**STORED DATA**:
::::::

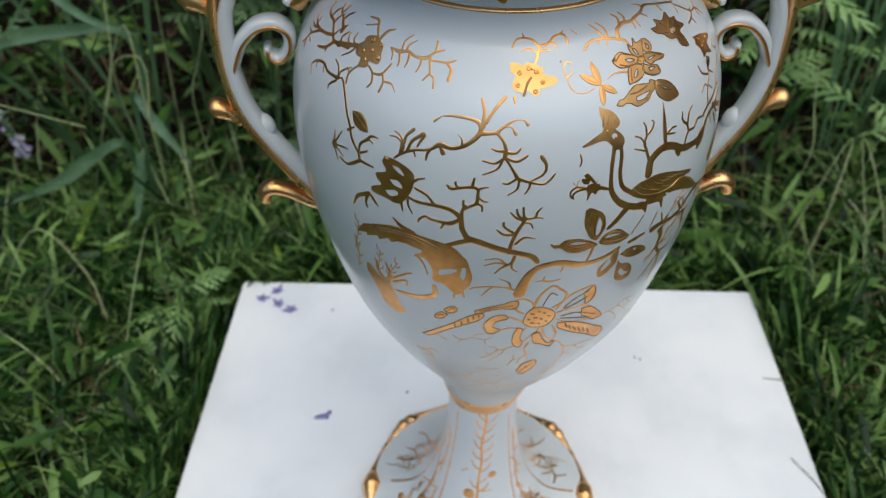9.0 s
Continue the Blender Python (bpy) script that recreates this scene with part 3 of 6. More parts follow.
m = motif("gilt_long_tailed_shape")
patch(m, "gilt_tail", [(-37.7, 208.2), (-28.9, 212.1), (-24.4, 211.8), (-19.7, 211.5), (-15.1, 210.7), (-12.5, 209.5), (-10.8, 207.2), (-9.6, 205.5), (-8.9, 202.0), (-8.5, 199.2), (-9.2, 195.7), (-10.9, 192.7), (-12.7, 190.6), (-14.0, 192.0), (-15.8, 194.3), (-17.7, 194.7), (-18.8, 195.2), (-18.5, 198.3), (-18.8, 200.5), (-20.5, 203.4), (-23.4, 203.2), (-20.8, 205.9), (-23.3, 206.7), (-24.9, 207.2), (-26.0, 207.0), (-27.3, 207.0), (-29.3, 205.7), (-30.3, 206.7), (-33.0, 204.8), (-33.6, 205.9), (-37.0, 204.1), (-37.2, 205.1), (-40.2, 203.9)], [(-16.8, 200.1), (-14.8, 201.1), (-12.5, 201.5), (-12.4, 200.7), (-14.4, 199.1), (-16.9, 198.0)], [(-11.0, 202.4), (-10.1, 202.6), (-10.1, 199.8), (-10.7, 197.6), (-11.5, 198.8)])
vein(m, [(-34.3, 208.8), (-26.8, 210.6), (-21.2, 210.4), (-16.7, 208.6)], 0.57)
vein(m, [(-33.0, 208.4), (-25.8, 210.0), (-20.5, 208.9)], 0.56)
stroke(m, [(-28.0, 214.9), (-26.0, 212.9), (-22.8, 211.5)], [0.58, 1.46, 2.04])
stroke(m, [(-22.7, 203.9), (-20.9, 200.9), (-20.0, 196.9)], [0.91, 0.61, 0.46])
stroke(m, [(-13.0, 193.1), (-13.5, 188.9)], [1.02, 0.44])
stroke(m, [(-11.3, 192.8), (-10.7, 189.8)], [1.13, 0.42])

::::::

**PROBLEM STATEMENT**: Repeat the data exactly, excluding the pictures.

**EXPECTED ANSWER**:
9.0 s
Continue the Blender Python (bpy) script that recreates this scene with part 3 of 6. More parts follow.
m = motif("gilt_long_tailed_shape")
patch(m, "gilt_tail", [(-37.7, 208.2), (-28.9, 212.1), (-24.4, 211.8), (-19.7, 211.5), (-15.1, 210.7), (-12.5, 209.5), (-10.8, 207.2), (-9.6, 205.5), (-8.9, 202.0), (-8.5, 199.2), (-9.2, 195.7), (-10.9, 192.7), (-12.7, 190.6), (-14.0, 192.0), (-15.8, 194.3), (-17.7, 194.7), (-18.8, 195.2), (-18.5, 198.3), (-18.8, 200.5), (-20.5, 203.4), (-23.4, 203.2), (-20.8, 205.9), (-23.3, 206.7), (-24.9, 207.2), (-26.0, 207.0), (-27.3, 207.0), (-29.3, 205.7), (-30.3, 206.7), (-33.0, 204.8), (-33.6, 205.9), (-37.0, 204.1), (-37.2, 205.1), (-40.2, 203.9)], [(-16.8, 200.1), (-14.8, 201.1), (-12.5, 201.5), (-12.4, 200.7), (-14.4, 199.1), (-16.9, 198.0)], [(-11.0, 202.4), (-10.1, 202.6), (-10.1, 199.8), (-10.7, 197.6), (-11.5, 198.8)])
vein(m, [(-34.3, 208.8), (-26.8, 210.6), (-21.2, 210.4), (-16.7, 208.6)], 0.57)
vein(m, [(-33.0, 208.4), (-25.8, 210.0), (-20.5, 208.9)], 0.56)
stroke(m, [(-28.0, 214.9), (-26.0, 212.9), (-22.8, 211.5)], [0.58, 1.46, 2.04])
stroke(m, [(-22.7, 203.9), (-20.9, 200.9), (-20.0, 196.9)], [0.91, 0.61, 0.46])
stroke(m, [(-13.0, 193.1), (-13.5, 188.9)], [1.02, 0.44])
stroke(m, [(-11.3, 192.8), (-10.7, 189.8)], [1.13, 0.42])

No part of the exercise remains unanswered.